4.26.2011

everything at once...

my original plan was to post on our New York trip (which was fabulous!), but i'm just not feeling up to going into all the wonderful details at the moment.

right now, i feel...

happy
because this life i've got is so blessed!
i just got back from the Big Apple with my amazing honey.
we have a beautiful, healthy boy and a baby girl on the way.
we love our home sweet home in downtown Concord.
and we're surrounded by such love from family and friends.
holla.

anxious
because the birth of this baby girl is just around the corner...
will i have enough love to go around?
how long will i be sleep deprived?
will Asa be a sweet big brother?

overwhelmed
because Justin was at work ALL day today... he just walked in.
(it's one thing when i expect this, but another when i think he'll be home by dinner.)
i still haven't unpacked from the trip.  maybe tomorrow.
i don't sleep well when i'm pregnant... half discomfort. half weird dreams.
and, we've got to GET TO WORK on finishing that nursery!

thankful
for a Saviour that loves me... unconditionally.
WOW.

i layed Asa down in his crib tonight, sang to him "la la lu", and watched his eyes get heavy while he rubbed his cheeks with the satin edge of his blankie.
as i walked away, all these emotions collided and i just started to weep.
i went into my room and watched him on the monitor while the tears flowed.
we walked a road of heartache before our Heavenly Father brought us to this place of joy.
Asa's was a long-awaited arrival and now to have another healthy baby on the way... gosh, our thanks is just bubbling over!

i know everyone has a wide range of feelings on any given day, but i don't think anyone is as capable of experiencing so many emotions at once as a woman... in particular, a mama.
and let's not forget, i'm 29 weeks PREGNANT.

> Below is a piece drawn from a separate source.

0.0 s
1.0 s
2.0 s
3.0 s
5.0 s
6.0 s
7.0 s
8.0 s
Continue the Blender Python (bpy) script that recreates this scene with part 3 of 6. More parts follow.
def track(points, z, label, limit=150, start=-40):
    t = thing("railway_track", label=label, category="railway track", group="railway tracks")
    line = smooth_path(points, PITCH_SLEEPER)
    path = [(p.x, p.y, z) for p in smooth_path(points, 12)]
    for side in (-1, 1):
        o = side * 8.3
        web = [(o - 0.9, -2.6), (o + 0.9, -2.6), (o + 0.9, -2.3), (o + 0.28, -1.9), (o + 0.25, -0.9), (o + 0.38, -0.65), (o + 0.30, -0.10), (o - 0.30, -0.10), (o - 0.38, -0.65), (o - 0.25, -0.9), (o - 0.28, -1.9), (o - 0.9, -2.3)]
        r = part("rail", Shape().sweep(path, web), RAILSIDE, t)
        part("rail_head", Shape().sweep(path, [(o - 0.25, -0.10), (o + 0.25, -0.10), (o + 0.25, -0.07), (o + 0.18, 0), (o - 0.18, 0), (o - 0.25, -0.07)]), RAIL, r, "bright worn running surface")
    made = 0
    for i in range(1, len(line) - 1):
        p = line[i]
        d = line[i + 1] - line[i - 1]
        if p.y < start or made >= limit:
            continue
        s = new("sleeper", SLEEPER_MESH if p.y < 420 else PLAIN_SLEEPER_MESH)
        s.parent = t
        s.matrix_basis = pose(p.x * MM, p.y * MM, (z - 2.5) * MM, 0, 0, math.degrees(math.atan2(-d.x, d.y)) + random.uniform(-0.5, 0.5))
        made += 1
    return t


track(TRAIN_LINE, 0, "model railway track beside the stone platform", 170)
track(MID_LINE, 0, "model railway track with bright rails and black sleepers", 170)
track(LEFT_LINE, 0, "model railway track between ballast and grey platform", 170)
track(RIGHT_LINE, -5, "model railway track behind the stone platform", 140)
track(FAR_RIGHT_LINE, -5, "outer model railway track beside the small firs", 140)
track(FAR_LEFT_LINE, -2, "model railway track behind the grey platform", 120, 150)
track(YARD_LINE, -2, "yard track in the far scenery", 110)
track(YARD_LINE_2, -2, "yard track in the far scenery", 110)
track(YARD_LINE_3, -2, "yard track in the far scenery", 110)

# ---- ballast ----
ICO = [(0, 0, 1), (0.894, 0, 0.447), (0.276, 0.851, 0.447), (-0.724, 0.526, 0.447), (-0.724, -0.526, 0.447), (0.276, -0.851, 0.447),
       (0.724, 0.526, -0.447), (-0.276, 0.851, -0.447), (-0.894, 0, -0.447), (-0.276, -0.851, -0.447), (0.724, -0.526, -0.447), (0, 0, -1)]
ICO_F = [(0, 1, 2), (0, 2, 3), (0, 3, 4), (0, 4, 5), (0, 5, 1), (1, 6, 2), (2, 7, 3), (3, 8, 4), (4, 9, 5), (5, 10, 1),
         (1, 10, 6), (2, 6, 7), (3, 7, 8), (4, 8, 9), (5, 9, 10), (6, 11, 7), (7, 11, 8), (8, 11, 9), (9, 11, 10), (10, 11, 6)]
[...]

p.s. are there any other second-time mamas out there who had the same thoughts as i have in regards to having enough love to go around??  i mean, it sounds silly doesn't it?  or does it?


NYC details to come!









1 comment:

  1. Oh Carey - I definitely remember those emotions! Saying goodbye to Ali on the way to the hospital to have Erin was tough. I actually felt guilty for rocking her little world! Once you hold that sweet girl, and she dances into the rhythm of your precious family, all will be well. Asa will need some extra lovin - but he will be FINE! I love you!!